Reverend Margie Allen, the leader of the Unitarian Universalist Fellowship at Stony Brook, said she looks forward to each and every service because of the congregation's ability to partner together "in creating worship that is really moving and meaningful."
And, she said, "We can really do some fancy things with music as a congregation."
Those very characteristics will inform the weekend full of celebration that UUFSB has put together in celebration of a milestone it will hit this month: the congregation turns 50 years old.
"There’s excitement about looking back and looking forward," Allen said.
Beyond its 10:30 a.m. service this Sunday – during which UUFSB will welcome Rev. Dr. Fredric Muir, its "minister on loan" who served in 1982, to speak – the congregation will hold a few events this weekend to celebrate its 50th anniversary: A celebration of "50 years of music" on Friday at 7:30 p.m.; an open house on Saturday at 1 p.m.; and a classical music concert on Saturday at 7 p.m.

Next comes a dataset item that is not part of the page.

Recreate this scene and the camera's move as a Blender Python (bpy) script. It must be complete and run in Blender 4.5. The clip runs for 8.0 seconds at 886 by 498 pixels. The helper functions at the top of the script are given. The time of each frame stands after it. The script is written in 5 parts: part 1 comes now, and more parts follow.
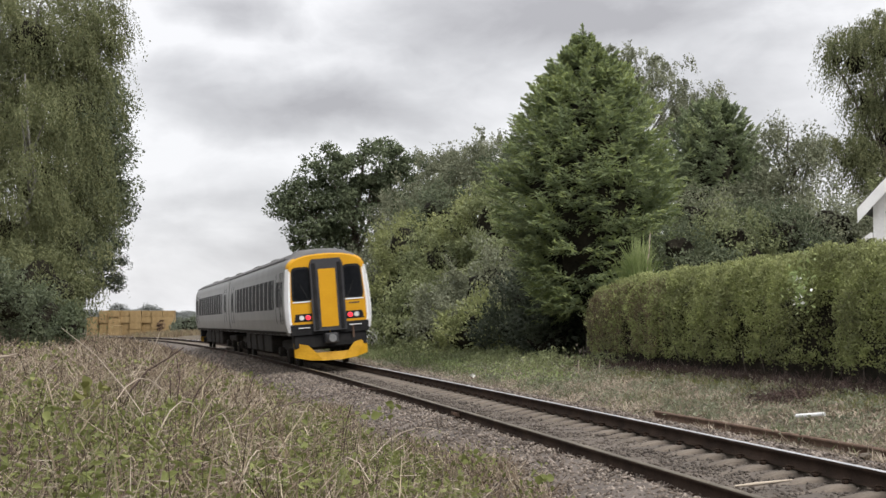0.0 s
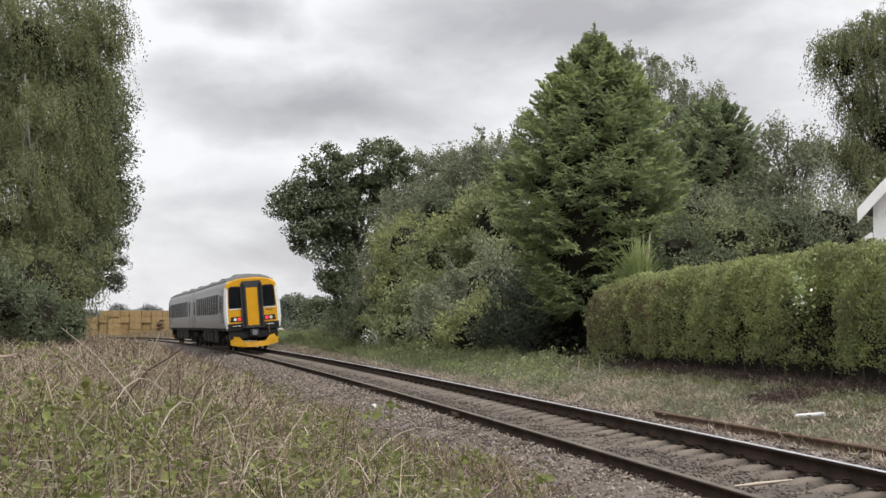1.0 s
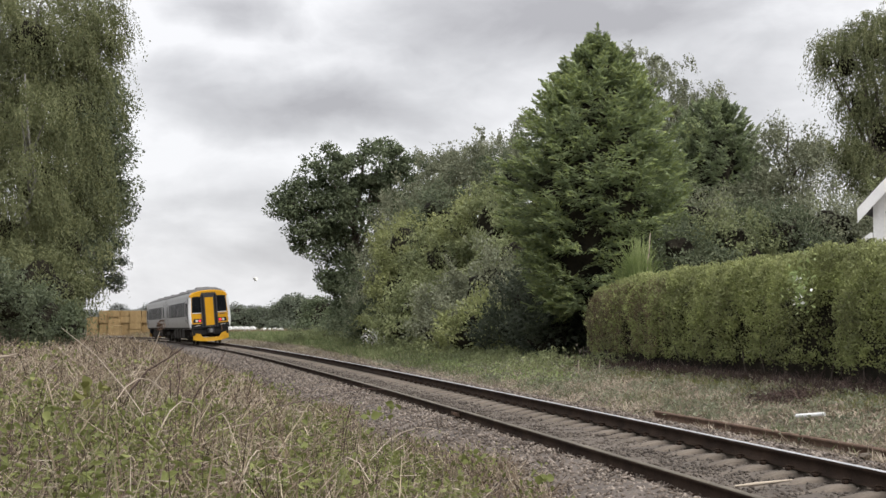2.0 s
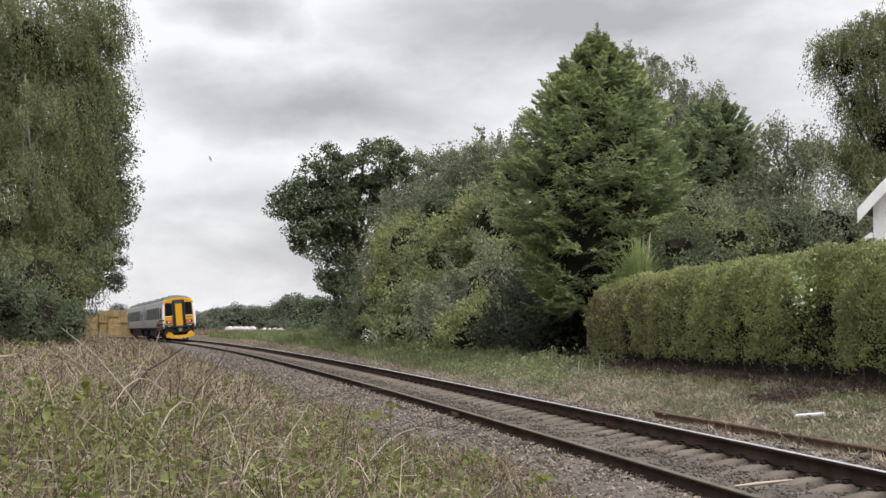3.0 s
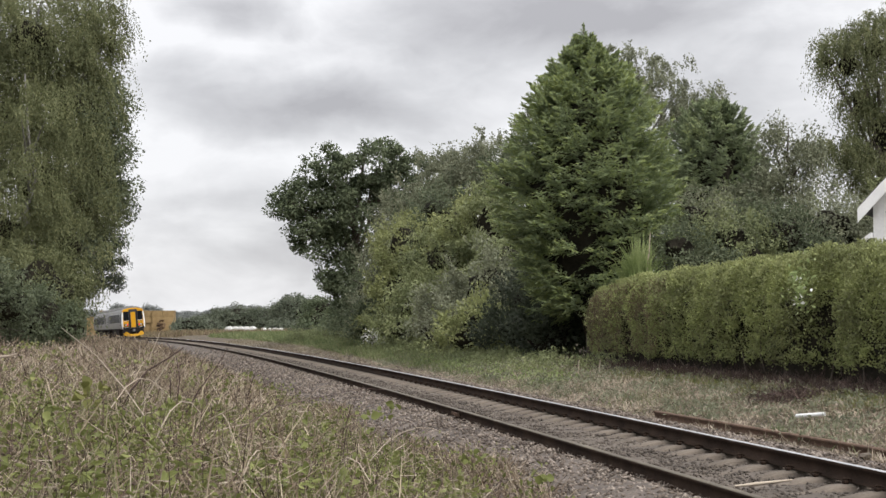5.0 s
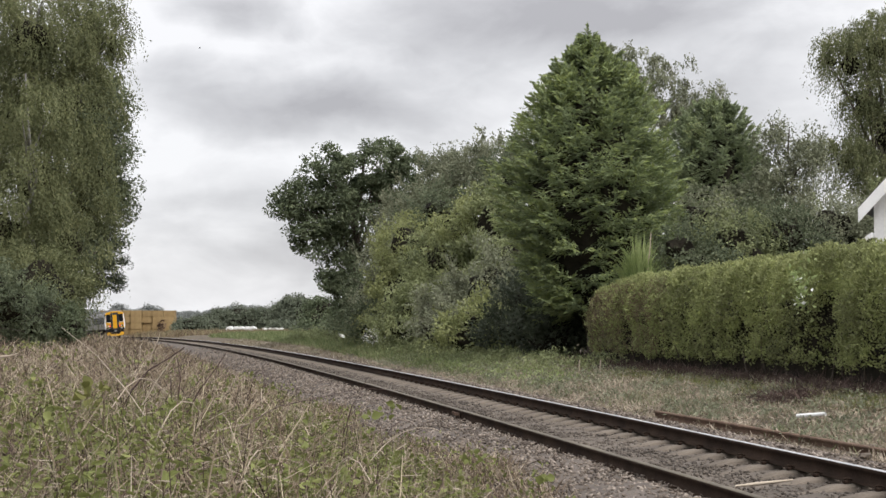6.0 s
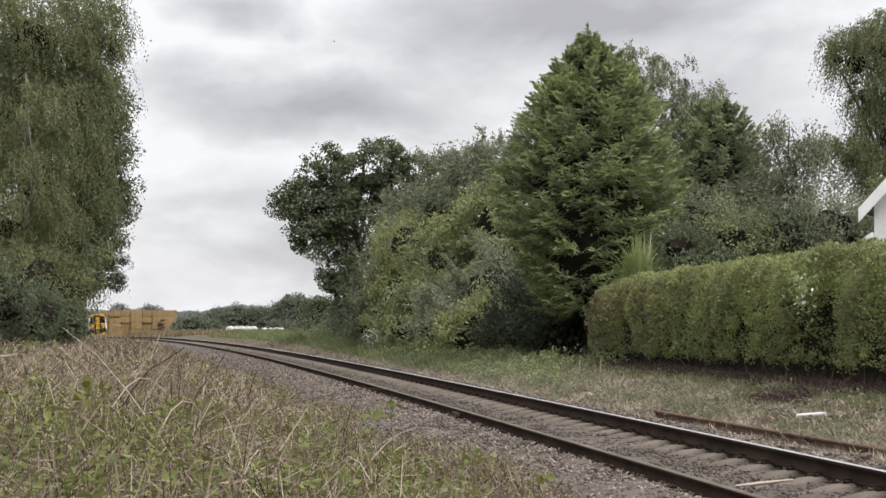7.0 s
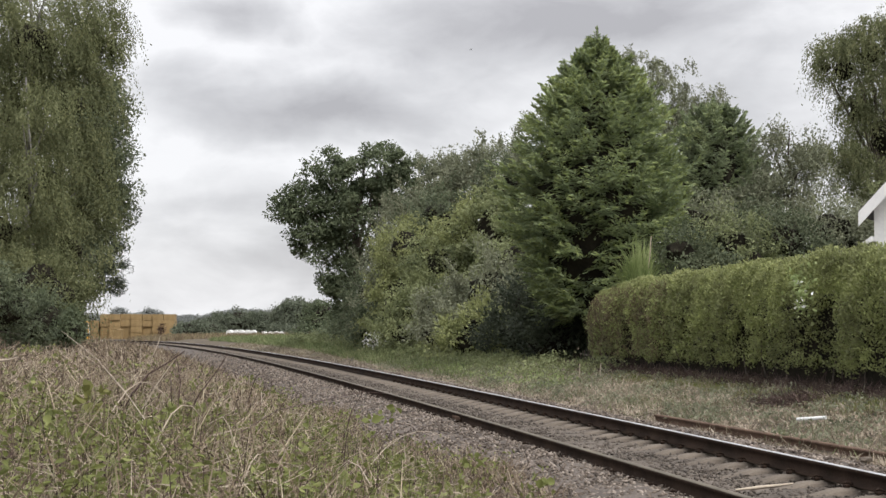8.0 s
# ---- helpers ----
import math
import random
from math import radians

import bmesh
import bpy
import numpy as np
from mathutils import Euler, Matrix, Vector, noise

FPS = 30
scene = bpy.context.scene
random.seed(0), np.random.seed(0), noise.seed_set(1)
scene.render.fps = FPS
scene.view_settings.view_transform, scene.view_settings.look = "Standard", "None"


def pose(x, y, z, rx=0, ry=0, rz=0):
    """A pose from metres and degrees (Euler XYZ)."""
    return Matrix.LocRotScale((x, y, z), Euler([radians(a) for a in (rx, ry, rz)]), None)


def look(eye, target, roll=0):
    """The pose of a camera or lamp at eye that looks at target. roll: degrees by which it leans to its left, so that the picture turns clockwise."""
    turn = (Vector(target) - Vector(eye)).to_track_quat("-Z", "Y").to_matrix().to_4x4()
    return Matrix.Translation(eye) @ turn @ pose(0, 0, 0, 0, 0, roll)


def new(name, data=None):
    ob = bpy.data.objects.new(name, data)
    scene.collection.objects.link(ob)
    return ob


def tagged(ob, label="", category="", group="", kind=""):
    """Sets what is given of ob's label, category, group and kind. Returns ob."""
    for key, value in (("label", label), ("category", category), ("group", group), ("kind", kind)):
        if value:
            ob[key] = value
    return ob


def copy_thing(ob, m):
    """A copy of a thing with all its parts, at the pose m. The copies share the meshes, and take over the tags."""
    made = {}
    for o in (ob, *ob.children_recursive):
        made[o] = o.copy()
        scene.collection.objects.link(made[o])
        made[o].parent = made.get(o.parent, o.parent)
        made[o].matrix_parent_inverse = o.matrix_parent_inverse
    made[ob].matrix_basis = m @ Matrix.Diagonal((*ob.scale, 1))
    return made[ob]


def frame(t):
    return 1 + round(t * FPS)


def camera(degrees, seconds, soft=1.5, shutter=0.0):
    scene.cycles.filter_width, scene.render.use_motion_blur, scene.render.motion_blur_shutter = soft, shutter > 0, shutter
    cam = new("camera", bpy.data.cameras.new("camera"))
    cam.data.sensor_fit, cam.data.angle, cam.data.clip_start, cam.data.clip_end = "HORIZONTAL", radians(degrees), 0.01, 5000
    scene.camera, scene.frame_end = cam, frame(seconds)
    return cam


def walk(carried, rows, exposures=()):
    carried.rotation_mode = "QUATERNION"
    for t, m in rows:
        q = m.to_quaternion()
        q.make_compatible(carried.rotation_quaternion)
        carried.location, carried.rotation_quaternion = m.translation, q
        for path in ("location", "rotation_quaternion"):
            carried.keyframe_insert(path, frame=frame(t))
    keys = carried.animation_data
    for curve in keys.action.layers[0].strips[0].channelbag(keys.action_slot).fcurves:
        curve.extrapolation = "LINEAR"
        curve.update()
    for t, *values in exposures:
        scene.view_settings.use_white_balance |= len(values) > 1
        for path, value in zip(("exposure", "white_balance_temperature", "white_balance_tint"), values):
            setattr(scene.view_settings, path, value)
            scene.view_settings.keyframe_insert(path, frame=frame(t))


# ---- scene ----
cam = camera(32.96, 8.0, soft=1.5, shutter=0.4)
EYE = (0.0, 0.0, 1.512)
walk(cam, [
    (0.0, look(EYE, (0.0, 100, 5.589))),
    (4.7, look(EYE, (0.0, 100, 5.589))),
    (6.0, look(EYE, (-0.045, 100, 5.585))),
    (7.1, look(EYE, (-0.060, 100, 5.570))),
    (7.5, look(EYE, (-0.060, 100, 5.690))),
    (8.0, look(EYE, (-0.060, 100, 5.830))),
], exposures=[(0.0, 0.3), (8.0, 0.3)])

# ---------------------------------------------------------------- light
def build_world():
    world = bpy.data.worlds.new("overcast_sky")
    scene.world = world
    world.use_nodes = True
    nt = world.node_tree
    nt.nodes.clear()
    n, l = nt.nodes.new, nt.links.new
    out = n("ShaderNodeOutputWorld")
    bg_sky, bg_cloud = n("ShaderNodeBackground"), n("ShaderNodeBackground")
    sky = n("ShaderNodeTexSky")
    sky.sky_type, sky.sun_disc = "NISHITA", False
    sky.sun_elevation, sky.sun_rotation = radians(50), radians(140)
    l(sky.outputs[0], bg_sky.inputs[0])
    bg_sky.inputs[1].default_value = 0.09
    tc = n("ShaderNodeTexCoord")

    def cloud_noise(scale, detail, sx, sz, off, rough=0.5):
        mp = n("ShaderNodeMapping")
        mp.inputs["Scale"].default_value = (sx, 1.0, sz)
        mp.inputs["Location"].default_value = off
        l(tc.outputs["Generated"], mp.inputs[0])
        t = n("ShaderNodeTexNoise")
        t.inputs["Scale"].default_value, t.inputs["Detail"].default_value = scale, detail
        t.inputs["Roughness"].default_value = rough
        t.inputs["Distortion"].default_value = 0.4
        l(mp.outputs[0], t.inputs["Vector"])
        return t.outputs["Fac"]

    def math_node(op, a, b):
        m = n("ShaderNodeMath")
        m.operation = op
        for i, v in enumerate((a, b)):
            if isinstance(v, (int, float)):
                m.inputs[i].default_value = v
            else:
                l(v, m.inputs[i])
        return m.outputs[0]

    def bank(direction, wide, high):
        """A soft lens-shaped cloud bank round a direction of the sky."""
        mp = n("ShaderNodeMapping")
        mp.vector_type = "TEXTURE"
        mp.inputs["Location"].default_value = (direction[0] + 0.055, direction[1], direction[2] + 0.035)
        mp.inputs["Scale"].default_value = (wide, 0.5, high)
        warp = n("ShaderNodeVectorMath")
        warp.operation = "MULTIPLY_ADD"
        w = n("ShaderNodeTexNoise")
        w.inputs["Scale"].default_value, w.inputs["Detail"].default_value = 8.0, 8.0
        l(tc.outputs["Generated"], w.inputs["Vector"])
        l(w.outputs["Color"], warp.inputs[0])
        warp.inputs[1].default_value = (0.11, 0.0, 0.07)
        l(tc.outputs["Generated"], warp.inputs[2])
        l(warp.outputs[0], mp.inputs[0])
        g = n("ShaderNodeTexGradient")
        g.gradient_type = "SPHERICAL"
        l(mp.outputs[0], g.inputs[0])
        return g.outputs["Fac"]

    big = cloud_noise(5.0, 6.0, 1.0, 2.6, (0.3, 0.0, 0.1))
    fine = cloud_noise(14.0, 9.0, 1.0, 1.9, (1.7, 0.0, 0.4), 0.58)
    mixv = math_node("ADD", math_node("MULTIPLY", big, 0.68), math_node("MULTIPLY", fine, 0.32))
    banks = math_node("ADD", bank((0.084, 0.977, 0.194), 0.17, 0.055), bank((-0.084, 0.987, 0.136), 0.16, 0.036))
    banks = math_node("ADD", banks, math_node("MULTIPLY", bank((-0.134, 0.971, 0.197), 0.05, 0.02), 0.8))
    banks = math_node("ADD", banks, math_node("MULTIPLY", bank((0.201, 0.969, 0.146), 0.10, 0.05), 0.25))
    banks = math_node("ADD", banks, math_node("MULTIPLY", bank((-0.132, 0.991, 0.030), 0.22, 0.06), 0.5))
    depth = math_node("SUBTRACT", math_node("ADD", mixv, 0.09), math_node("MULTIPLY", banks, 0.42))
    ramp = n("ShaderNodeValToRGB")
    e = ramp.color_ramp.elements
    e[0].position, e[0].color = 0.24, (0.40, 0.395, 0.415, 1)
    e[1].position, e[1].color = 0.60, (0.79, 0.79, 0.81, 1)
    mid = ramp.color_ramp.elements.new(0.42)
    mid.color = (0.57, 0.57, 0.59, 1)
    l(depth, ramp.inputs[0])
    l(ramp.outputs[0], bg_cloud.inputs[0])
    # an overcast sky grows brighter towards the zenith
    sep = n("ShaderNodeSeparateXYZ")
    l(tc.outputs["Generated"], sep.inputs[0])
    high = n("ShaderNodeMapRange")
    high.inputs["From Min"].default_value, high.inputs["From Max"].default_value = 0.15, 1.0
    high.inputs["To Min"].default_value, high.inputs["To Max"].default_value = 1.0, 1.65
    l(sep.outputs["Z"], high.inputs["Value"])
    l(high.outputs[0], bg_cloud.inputs[1])
    add = n("ShaderNodeMixShader")
    add.inputs[0].default_value = 0.94
    l(bg_sky.outputs[0], add.inputs[1])
    l(bg_cloud.outputs[0], add.inputs[2])
    l(add.outputs[0], out.inputs[0])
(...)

Part of the celebration of its 50 years of history will be a consideration of what the next 50 years has to offer, too.
Allen said one challenge – a challenge which she said is common to many Unitarian Universalist ministers – is to help the congregation see itself as more than a collection of individuals who have individual beliefs.
"Traditionally our religious faith has been one of radical inclusiveness and radical respect for the individual, so it's hard to see itself as an entity that also has a history and a life," she said. "There’s going to be another 50 years. What do we want to do with that? I hope we really help people see themselves as an interconnected web of actors in the world who can actually leverage the power of their numbers and their spirit to accomplish things both inside and outside the congregation."
For many of the early years during the congregation's half-century of history it was lay-led, meaning there was no minister to lead services. But according to Milly Michos, a longtime member and volunteer archivist for the congregation, the role of the minister came about as they realized they needed someone for rites of passage, such as coming-of-age celebrations and weddings. A succession of guest and part-time ministers would come to lead at various times in the congregation's history, leading up to the hiring of Rev. Kate Lehman in 1988, who would remain as minister until 2006.
Allen arrived as a consulting minister in the summer of 2010, and will stand to become its permanent minister in January of 2013. It's a democratic process that involves meetings among its membership to determine whether a minister is matched well to a particular congregation.
According to Michos, the fellowship has its roots in Setauket rather than Stony Brook. In October of 1962, 17 founding members launched it as the Unitarian Fellowship of the Three Villages. Its past homes included members' own homes, the American Legion hall, the VFW hall, Port Jefferson's Slavic Center, a house on Bayview Ave. that the group purchased for $25,000, and a house on Cedar Street that they rented for $145 a month. The organization purchased its five-acre plot of land for their present location in 1963 on a "leap of faith," Michos said, from Ward Melville at a price of $10,000.
"It was a rather exciting thing to start something like this because it’s not a conventional group or a conventional set of beliefs," Michos said. "All during this time they had a very viable organization that was very interested in developing spirituality."
The congregation's current home wasn't constructed until 1976, and has since been expanded as its membership grew. Right now, its membership is around 225, which can often grow past 250 when members bring friends.
According to Allen, the congregation is once again at a crossroads: it is nearing capacity for both its Sunday morning worship and its regular activities throughout the week.
"This congregation is at a size transition point right now that’s pretty classic in a lot of congregations across all faiths," she said. "We’re bigger than we used to be. Our ministry is reaching further inside and outside."
There have been many notable moments over the years, Michos said. Perhaps one of those moments was the January 1972 arrest of Loranz Drakeford, a well known Black Panther whom the congregation invited to speak. Michos said the FBI found out about the event and arrested him right outside the fellowship.
"Our intent was 'Let’s learn about this, see what that point of view is,'" she said. "It blew his cover. That was not our intent."
The search for that kind of dialogue is part of UUFSB's character. Known as a welcoming congregation, UUFSB has also stood up for civil rights, including marriage equality for the LGBT community. It has also taken stances on issues such as abortion, birth control, and capital punishment.
According to Michos, the Unitarians and the Universalists were two separate groups that merged in the early 1960s.
"Unitarian originally meant that God was not divided into the father, the son and the holy ghost," she said. "The Universalists were a different branch. Their belief was that every form of worship in every culture was sacred. The people devised a way of worshiping a higher spirit in terms of their world setting, wherever they were."
Reflecting on the health of the congregation at this point in its history, Allen called it a robust one that maintains high standards for interaction with each other and with the community at large.
"They care for each other. They do the work of caring inside the organization and that builds relationships," she said. "They’re a very creative, very social justice-oriented group of people who can make things happen."